Ainsi, elle juge que – dans un contexte de recrudescence des infections invasives à streptocoques A en Europe – la délivrance et la prescription d’ibuprofène, de kétoprofène et de fénoprofène pour la fièvre et/ou la douleur non rhumatologique est une pratique particulièrement à risque, même sur une courte durée, et même en cas d’association à un antibiotique.

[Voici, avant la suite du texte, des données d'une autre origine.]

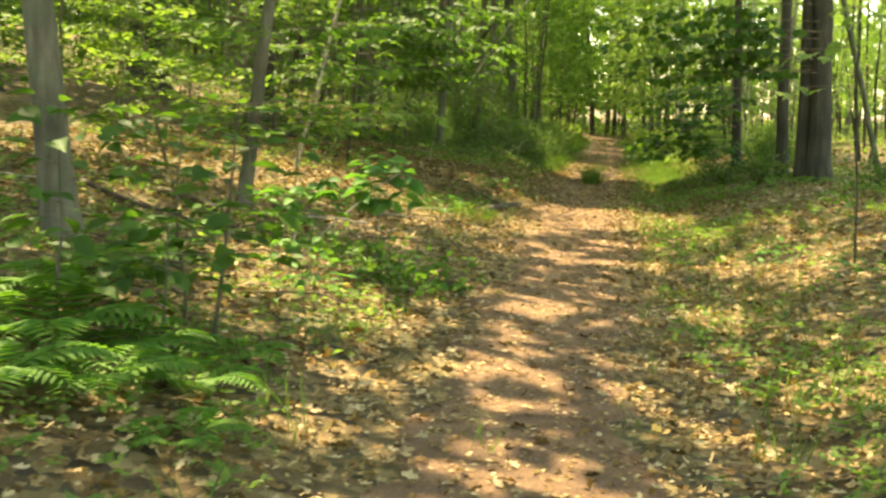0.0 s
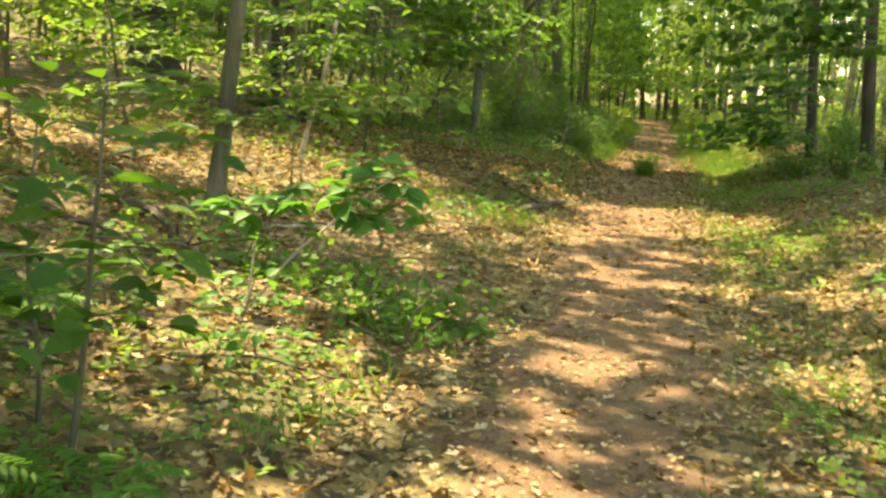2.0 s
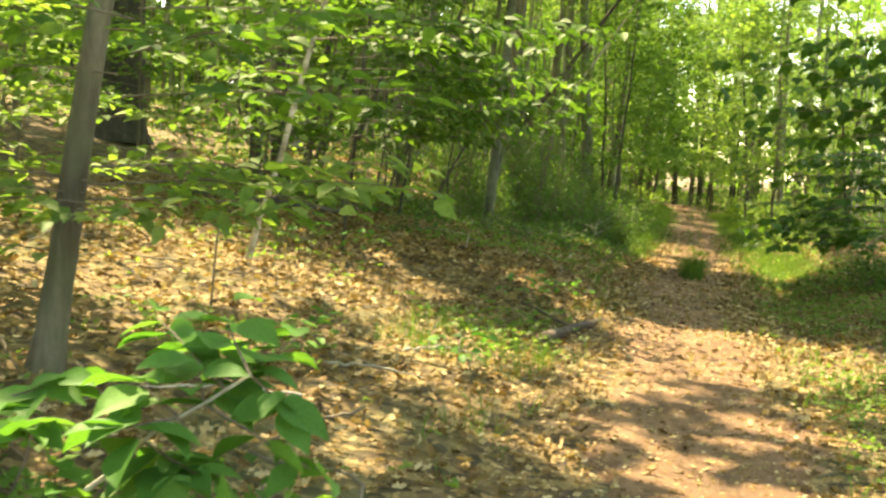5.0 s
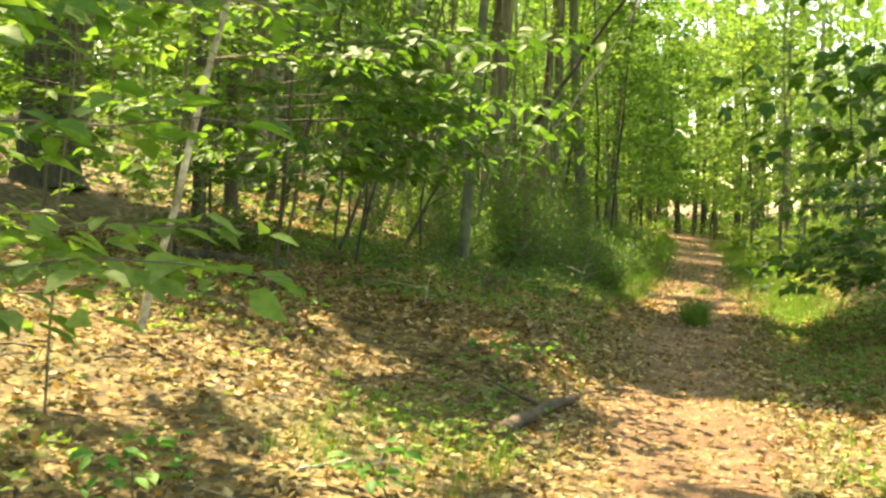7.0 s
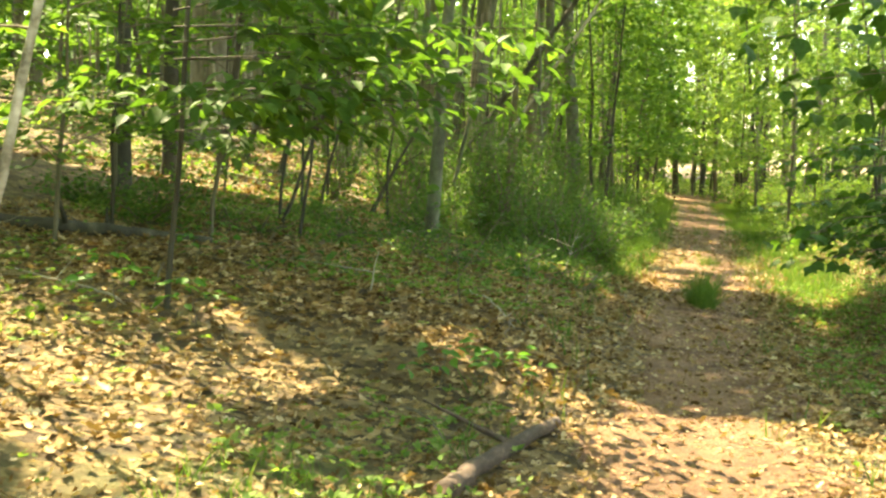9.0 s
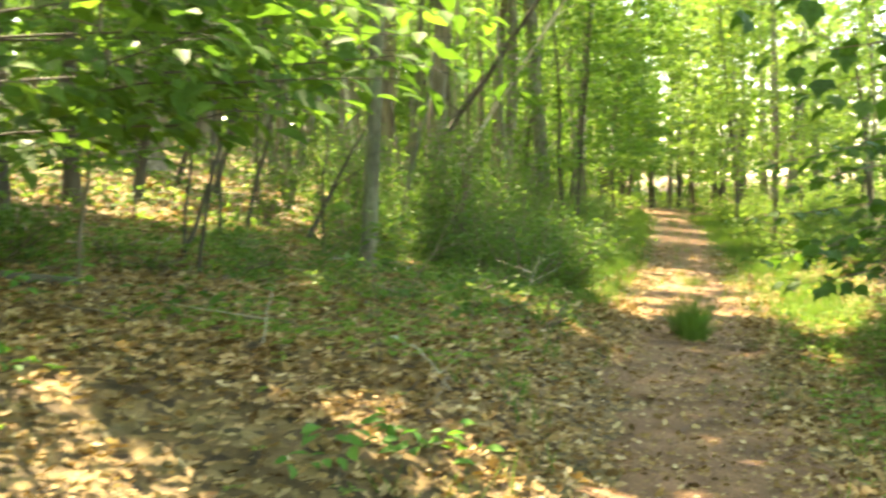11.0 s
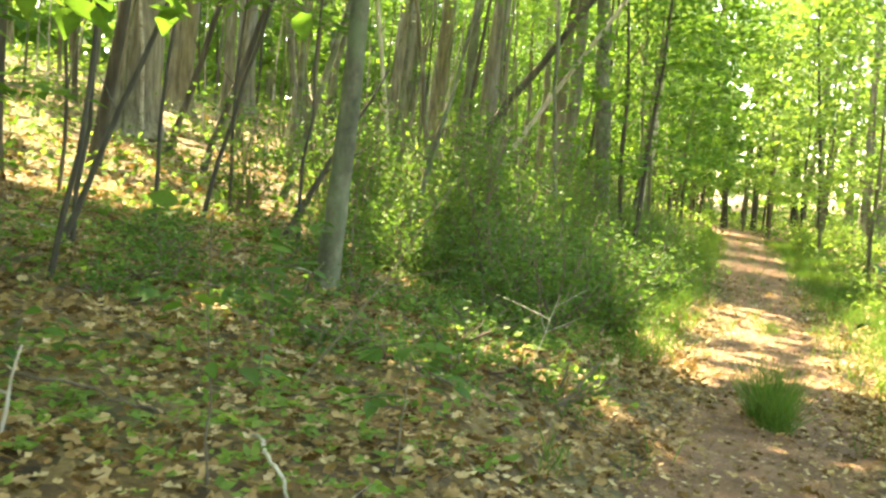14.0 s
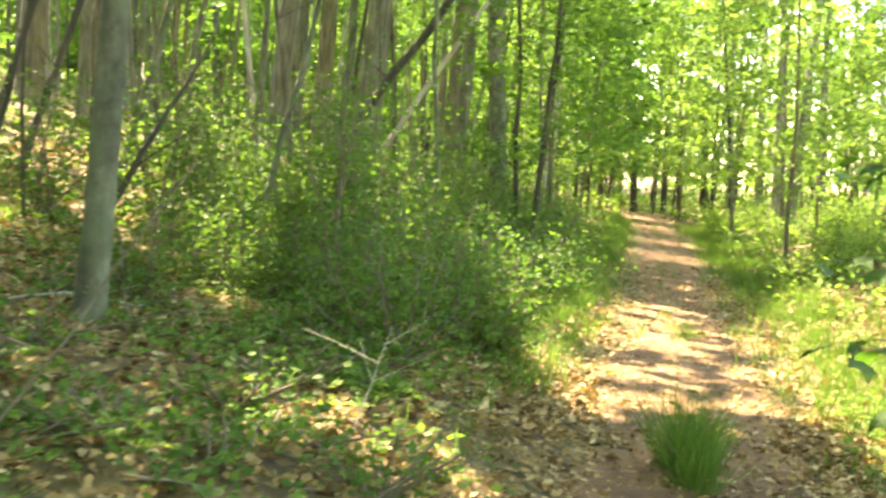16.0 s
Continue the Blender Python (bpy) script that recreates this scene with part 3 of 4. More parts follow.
# dark trunks where the path bends out of sight
for x, y, r in ((-3.1, 61.5, 0.14), (-2.05, 63, 0.12), (-1.4, 61, 0.09), (-4.2, 60, 0.1), (-0.5, 64, 0.13), (-5.2, 63, 0.14), (0.6, 62, 0.1), (-2.6, 66, 0.12)):
    tall_tree("tree", x, y, r, (rng.normal(0, 0.3), 0.2), 12, M_BARK_DARK, "dark straight trunk where the path bends away", "trunks at the bend", 1.3, sides=8)
# thin poles
for k in range(130):
    left = k < 80
    x, y = (rng.uniform(-15, -2.6), rng.uniform(29, 52)) if left else (rng.uniform(2.6, 12), rng.uniform(29, 56))
    if left:
        x += float(path_centre(y)) * 0.5
    tall_tree("young_tree", x, y, rng.uniform(0.016, 0.04), (rng.normal(0.3, 0.6), rng.normal(0, 0.3)), rng.uniform(5, 9), (M_BARK_SMOOTH, M_BIRCH, M_BARK_PINE)[k % 3], "thin pale straight young trunk in the wood", "thin young trunks", 1.15, "tree", False, 0.05, 5)

# wood on both sides, further off
spots = []
# Trees behind the start are out of view, added to close the canopy.
for k in range(900):
    x, y = rng.uniform(-34, 30), rng.uniform(-14, 82)
    u = x - float(path_centre(y))
    if -11 < u < 4.6 and y < 36 or abs(u) < 2.2 or (y < 20 and abs(u) < 7):
        continue
    if all((x - p) ** 2 + (y - q) ** 2 > 2.6 ** 2 for p, q in spots):
        spots.append((x, y))
for k, (x, y) in enumerate(spots[:190]):
    r = rng.choice([0.05, 0.07, 0.09, 0.12, 0.16])
    m = (M_BARK, M_BARK_PINE, M_BARK_PINE, M_BARK_SMOOTH)[int(rng.integers(4))]
    tall_tree("tree", x, y, r, (rng.normal(0, 0.8), rng.normal(0, 0.5)), rng.uniform(9, 15), m, "woodland tree trunk further off among leaves", "woodland trees", 1.3, sides=8)

# ---- the crowns ----
BX = np.array([q[0] for q in TREES])
BY = np.array([q[1] for q in TREES])


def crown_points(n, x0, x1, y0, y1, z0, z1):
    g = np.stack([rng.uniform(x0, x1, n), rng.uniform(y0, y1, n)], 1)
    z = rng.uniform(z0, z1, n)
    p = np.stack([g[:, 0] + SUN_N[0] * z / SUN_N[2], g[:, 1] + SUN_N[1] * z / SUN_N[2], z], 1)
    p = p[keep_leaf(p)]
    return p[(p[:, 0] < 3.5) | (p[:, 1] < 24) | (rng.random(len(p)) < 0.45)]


# The smaller sets are extra unseen leaves, added to deepen shade below them.
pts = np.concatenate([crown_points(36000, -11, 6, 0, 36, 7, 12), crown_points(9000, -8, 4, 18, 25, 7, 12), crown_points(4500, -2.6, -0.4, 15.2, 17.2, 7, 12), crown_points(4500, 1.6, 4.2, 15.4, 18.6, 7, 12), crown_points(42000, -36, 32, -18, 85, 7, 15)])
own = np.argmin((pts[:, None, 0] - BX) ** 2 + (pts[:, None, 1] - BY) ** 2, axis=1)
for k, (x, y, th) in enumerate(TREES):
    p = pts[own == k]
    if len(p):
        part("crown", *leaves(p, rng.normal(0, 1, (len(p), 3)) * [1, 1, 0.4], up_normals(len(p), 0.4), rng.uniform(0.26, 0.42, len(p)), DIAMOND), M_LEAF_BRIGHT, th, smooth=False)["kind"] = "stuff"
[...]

Enfin, compte tenu de la mise en place des tests rapides d’orientation diagnostique (TROD) en pharmacie et de la délivrance possible d’antibiotiques directement par les pharmaciens sans prescription (en cas d’angine ou de cystite), la SFPT estime que ces informations devraient être connues du plus grand nombre.
Recos de l’ANSM
À la suite de ce rapport de pharmacovigilance, l’ANSM a élaboré des recos pour les praticiens et les patients :
⇒ Privilégiez l’utilisation du paracétamol en cas de douleur et/ou de fièvre, notamment dans un contexte d’infection courante comme une angine, une rhinopharyngite, une otite, une toux, une infection pulmonaire, une infection dentaire, une lésion cutanée ou la varicelle.

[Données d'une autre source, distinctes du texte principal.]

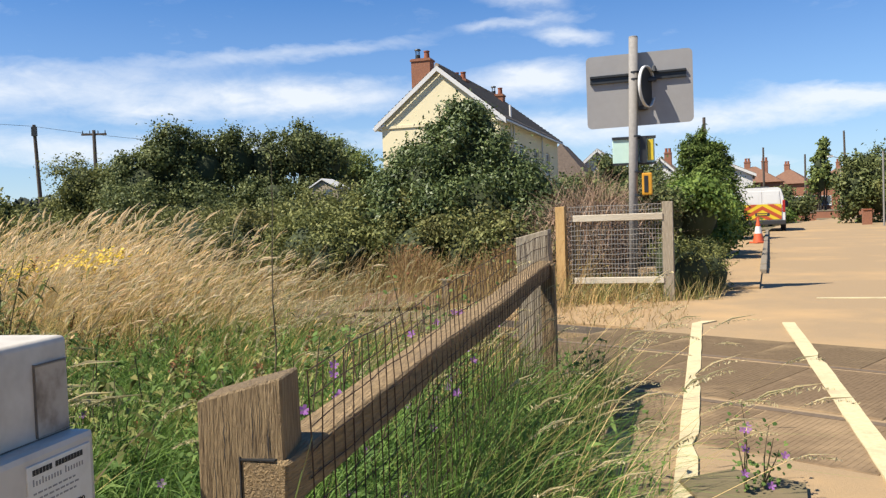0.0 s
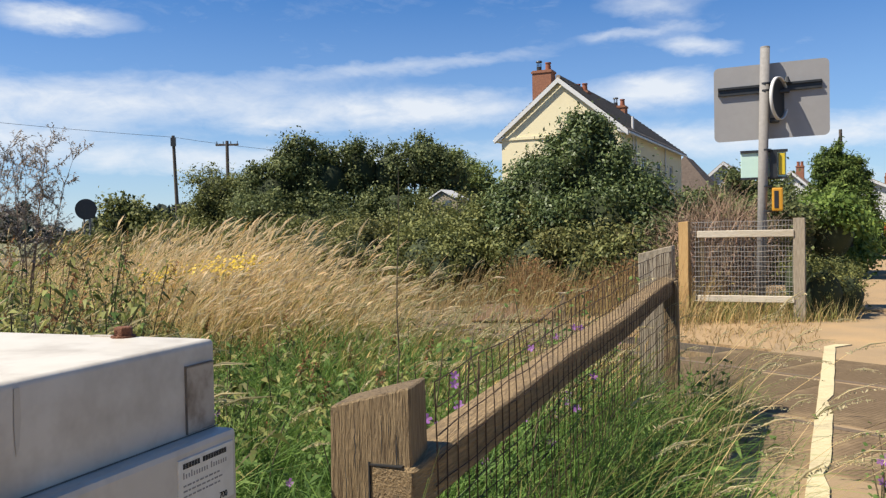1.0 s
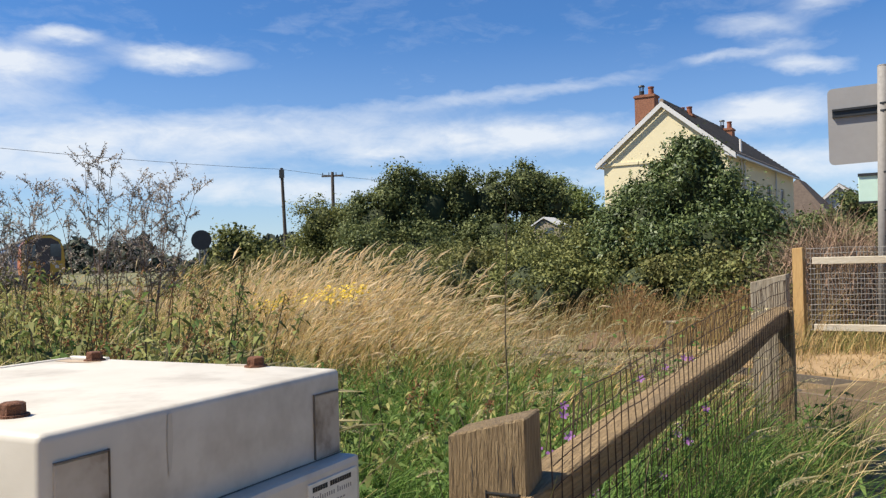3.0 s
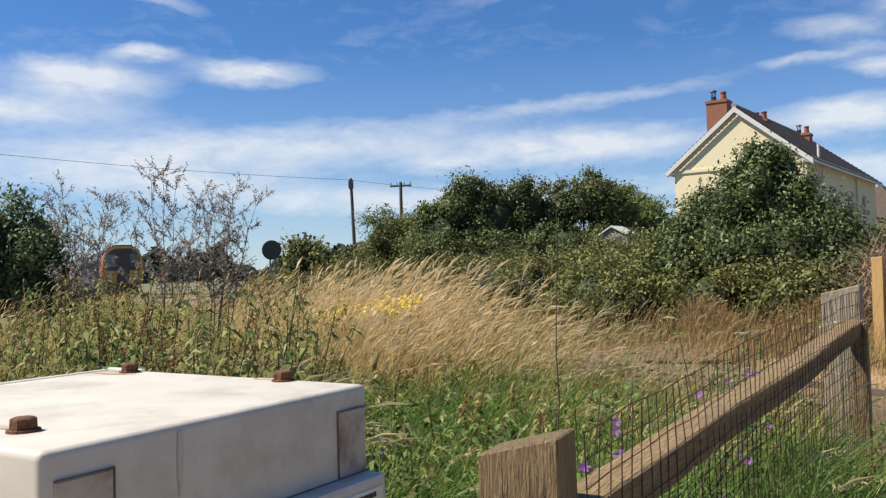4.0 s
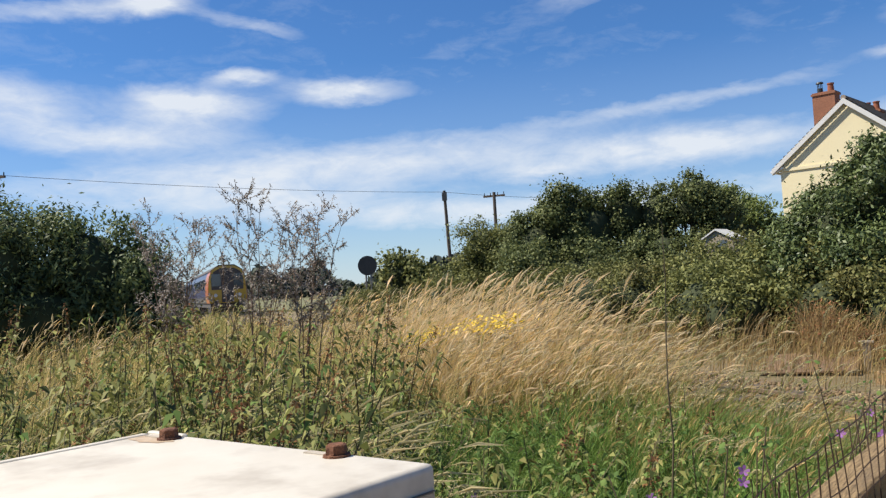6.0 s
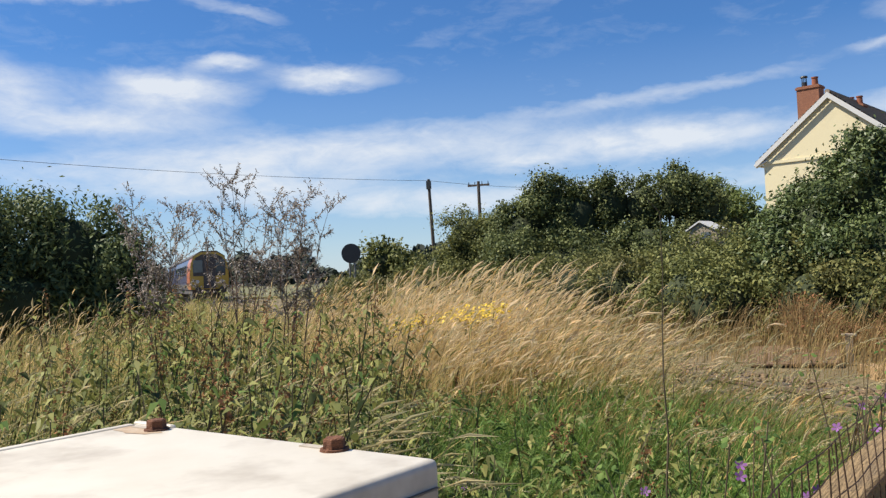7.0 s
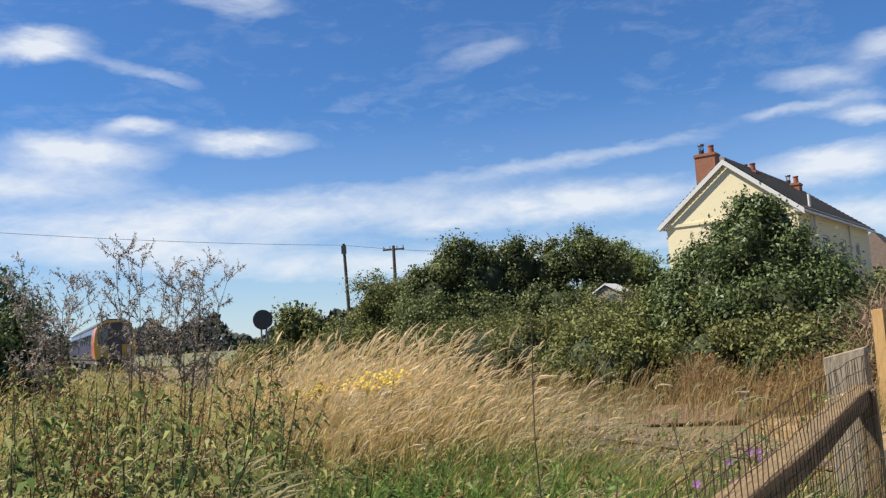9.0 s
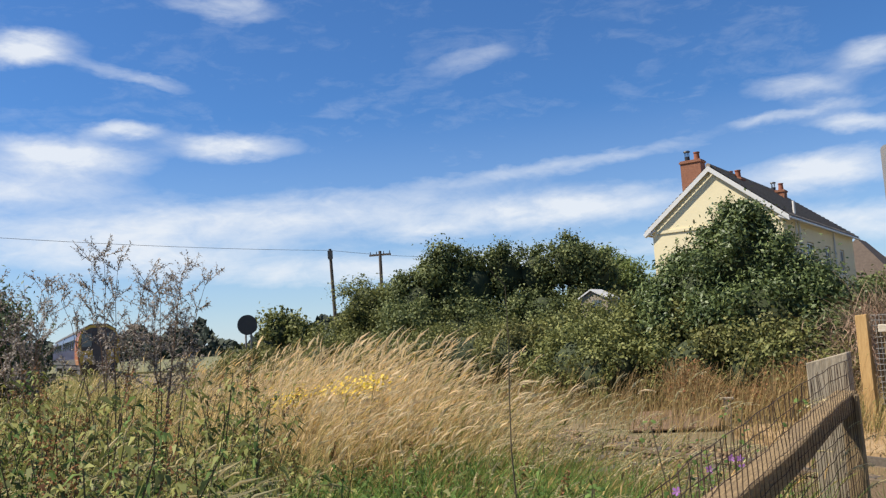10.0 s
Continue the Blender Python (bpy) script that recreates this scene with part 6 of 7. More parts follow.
# ---- weeds and flowers ----
def weeds():
    g = np.random.default_rng(19)
    # tall dock and nettle stems with drooping leaves, left of the golden patch and scattered through it
    # growing in loose groups
    pts = []
    groups = [(2.3 + 5.2 * g.random() ** 0.8, g.uniform(-60, -22)) for _ in range(110)]
    while len(pts) < 1100:
        r, a = groups[g.integers(len(groups))]
        r, a = r + g.normal(0, 0.22), a + g.normal(0, 2.0)
        if g.random() < 0.10:
            a, r = g.uniform(-25, -6), g.uniform(3.4, 6.4)
        q = np.array([r * math.sin(math.radians(a)), r * math.cos(math.radians(a))])
        if r > 2.2 and off_cabinet(q[None])[0] and tn(q[None])[0] < -2.4:
            pts.append(q)
    p = np.array(pts)
    az = np.degrees(np.arctan2(p[:, 0], p[:, 1]))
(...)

⇒ Pour un bon usage des AINS en cas de douleur et/ou fièvre :
- Prescrire et utiliser les AINS à la dose la plus faible possible et sur la durée la plus courte possible (3 jours si fièvre, 5 jours si douleurs).
- Arrêter le traitement dès la disparition des symptômes.
- Ne pas prendre en même temps un autre AINS.
- Éviter les AINS en cas de varicelle.
- Si vous êtes traité au long cours par un AINS, par exemple pour une pathologie rhumatismale, n’arrêtez pas votre traitement et rapprochez-vous de votre médecin si vous avez des doutes, notamment en cas de fièvre.
- Tous les AINS sont contre-indiqués à partir du début du 6e mois de grossesse et leur utilisation doit se faire avec précaution avant cette période.
ANSM. Anti-inflammatoires non stéroïdiens (AINS) et complications infectieuses graves. 28 avril 2023.
ANSM. Comité scientifique permanent de surveillance et pharmacovigilance. Formation restreinte expertise et bon usage. 30 janvier 2024.
CRPV de Tours, CRPV de Marseille. Enquête relative aux infections bactériennes graves rapportées avec l’ibuprofène ou le kétoprofène. 17 avril 2019.